As facial recognition tech becomes more ubiquitous around the world, it’s easy to feel a little worried. Just by taking a selfie and uploading to Facebook or Twitter, you could be contributing to programs that illicitly grab photos to train their facial recognition AIs. A face is a powerful thing, after all, and it’s pretty lousy to feel unsafe just from putting a picture of yourself somewhere. If you want some peace of mind, all you need is a mask. A digital mask, to be specific.

Software engineers from the University of Chicago’s SAND Lab have developed a new software tool that, with a bit of adjustment, can make any face invisible to facial recognition programs. This program, aptly named “Fawkes” after the Guy Fawkes mask worn by V from V for Vendetta, makes extremely subtle alterations to photos on the pixel level. If you held a normal and cloaked image next to each other, you probably wouldn’t be able to determine any differences with a naked eye. But to a machine, those few scrambled pixels are like trying to see through a smoke screen. Machines parse pixels as ones and zeros; if a pixel can’t be parsed, it can’t see anything. If all pixels are cloaked, you’re faceless.

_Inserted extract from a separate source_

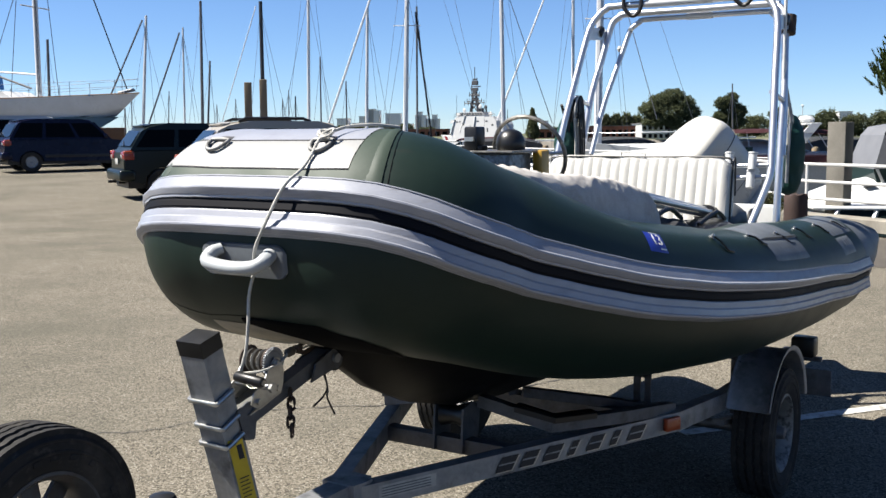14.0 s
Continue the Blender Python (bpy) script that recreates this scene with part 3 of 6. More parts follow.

Credit: SAND Lab, University of Chicago

“It’s about giving individuals agency,” said project co-leader and third-year PhD student Emily Wenger. “We’re not under any delusions that this will solve all privacy violations, and there are probably both technical and legal solutions to help push back on the abuse of this technology. But the purpose of Fawkes is to provide individuals with some power to fight back themselves, because right now, nothing like that exists.”

“In many cases, we do not control all the images of ourselves online; some could be posted from a public source or posted by our friends,” project co-leader and first-year PhD student Shawn Shan said. “In this scenario, Fawkes remains successful when the number of cloaked images outnumber that of uncloaked images. So for users who already have a lot of images online, one way to improve their protection is to release even more images of themselves, all cloaked, to balance out the ratio.”

Wenger and Shan will be presenting a paper about Fawkes’ capabilities at the USENIX Security symposium in September. If you’d like to try Fawkes yourself, you can download it for free at the SAND Lab’s website.